To calculate the diluted earnings per share, the weighted average number of equity shares and the weighted average number of equity shares, which would be issued on the conversion of all the dilutive potential equity shares into equity shares, should be considered.

To calculate the diluted earnings per share, an enterprise should exercise the dilutive options.

Dilutive Potential Equity Shares

Potential equity shares become dilutive only when their conversion to equity shares would decrease net profit per share from continuing ordinary operations.

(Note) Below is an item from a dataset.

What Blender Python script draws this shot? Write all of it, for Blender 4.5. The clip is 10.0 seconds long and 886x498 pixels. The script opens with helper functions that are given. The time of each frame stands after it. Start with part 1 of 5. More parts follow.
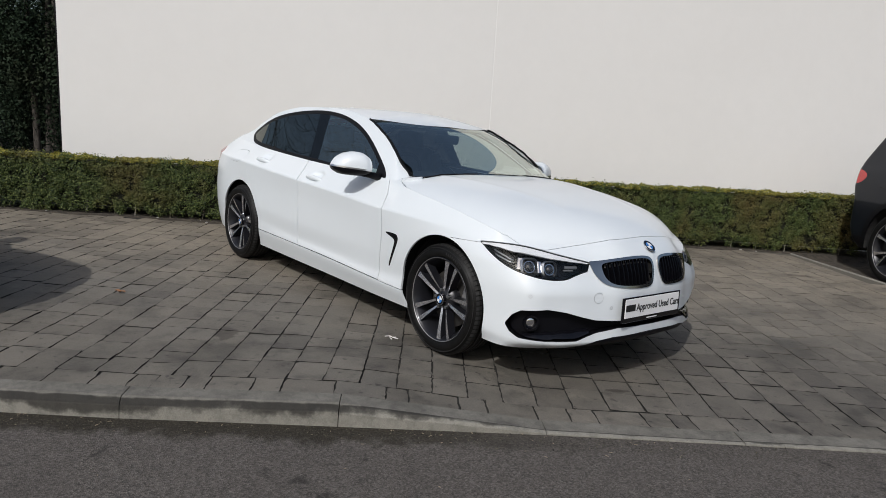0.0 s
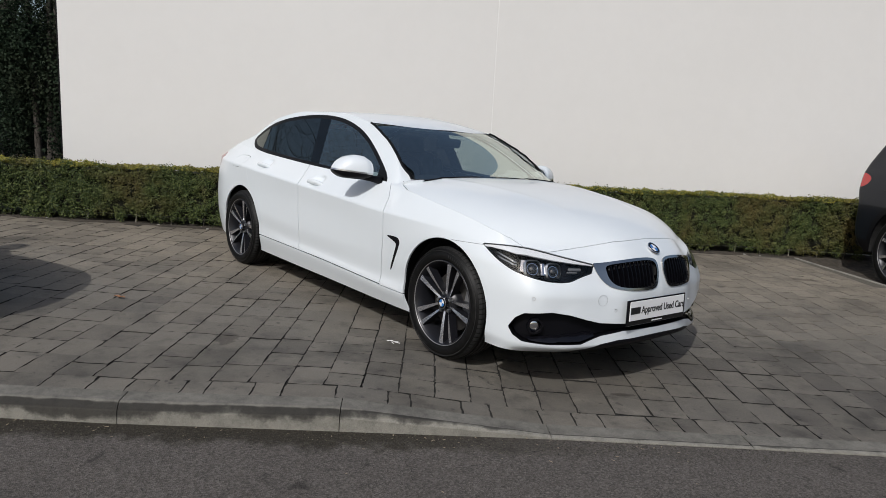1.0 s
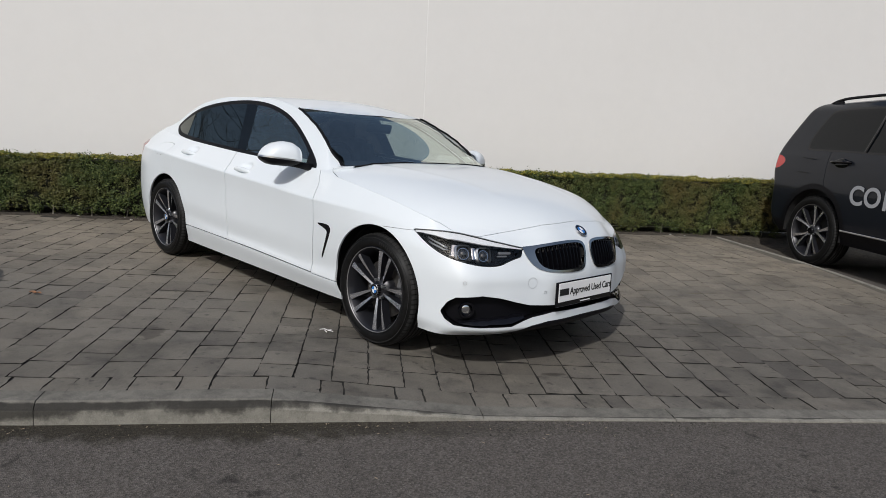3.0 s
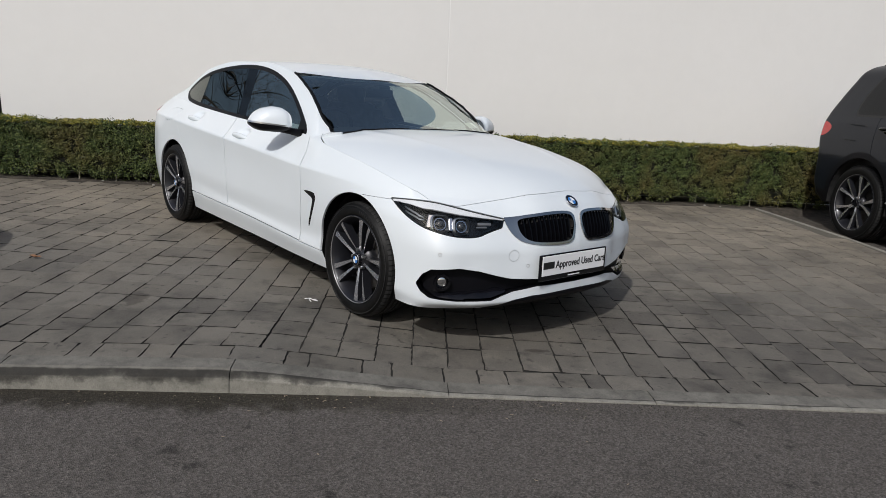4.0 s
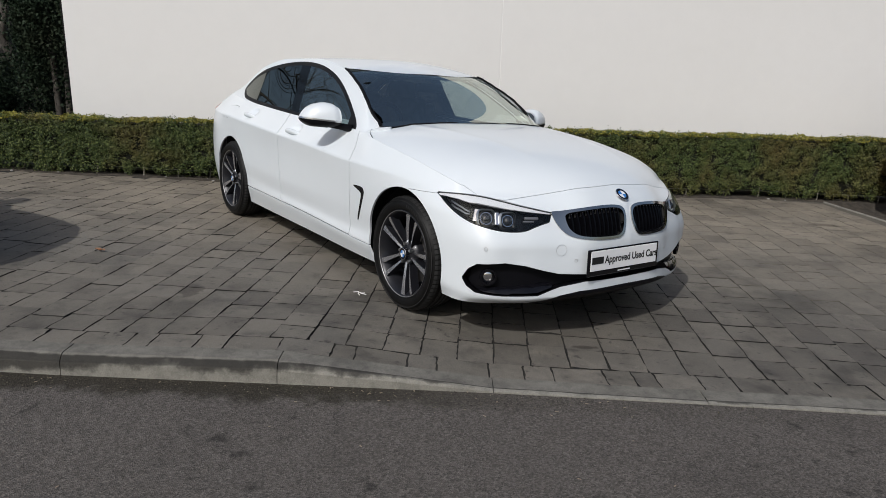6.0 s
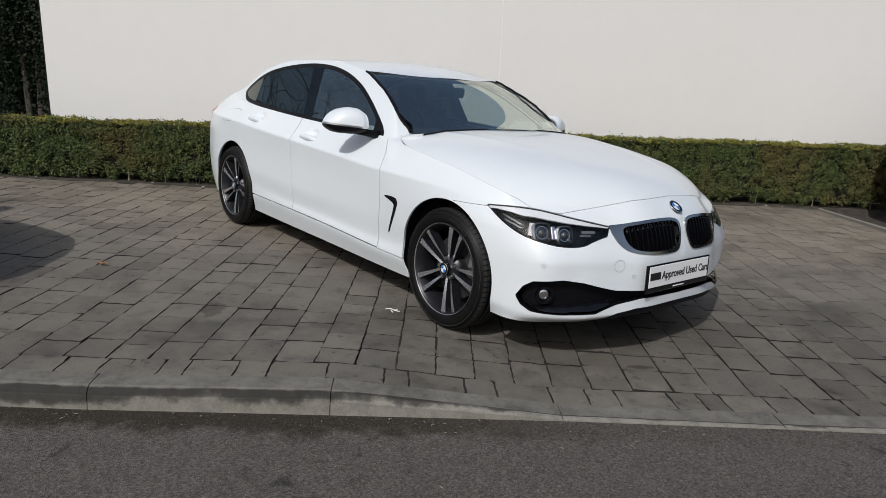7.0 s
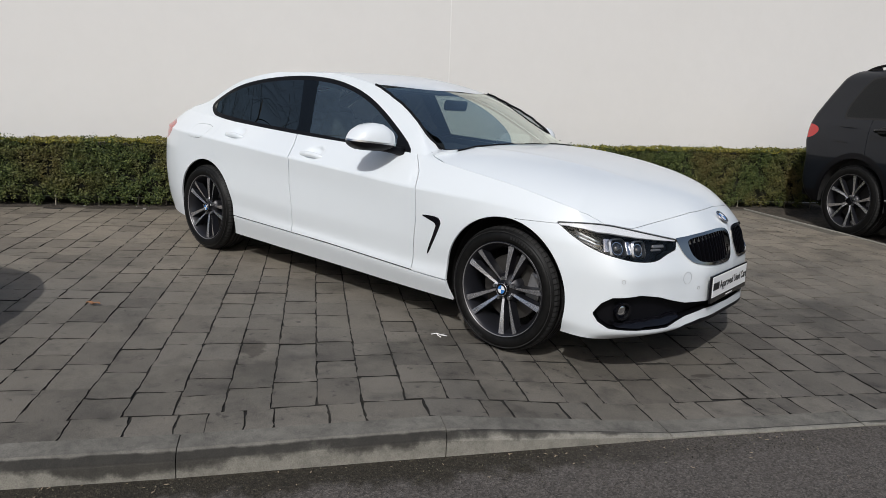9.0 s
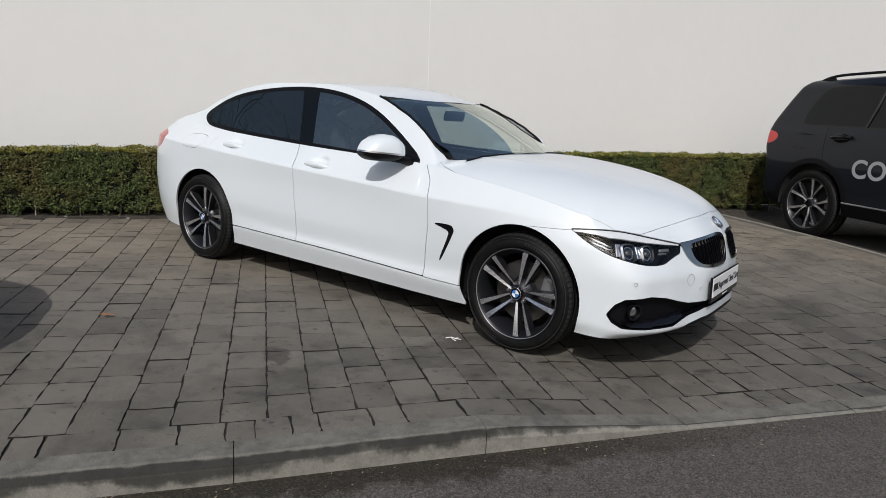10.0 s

Restatement: If the changes occur after the balance sheet date but before the date on which the financial statements are approved by the board of directors, the per share calculations for those financial statements and any prior period financial statements presented should be based on the new number of shares. The fact of per share calculations, which reflect the changes in the number of shares, should be disclosed.

Disclosures

  1. The amounts used as the numerators in calculating basic and diluted earnings per share, and a reconciliation of those amounts to the net profit or loss for the period.
  2. the weighted average number of equity shares used as the denominator in calculating basic and diluted earnings per share, and a reconciliation of these denominators to each other.
  3. The nominal value of shares along with the earnings per share figures.
  4. Basic and diluted per share amounts should be disclosed with equal prominence.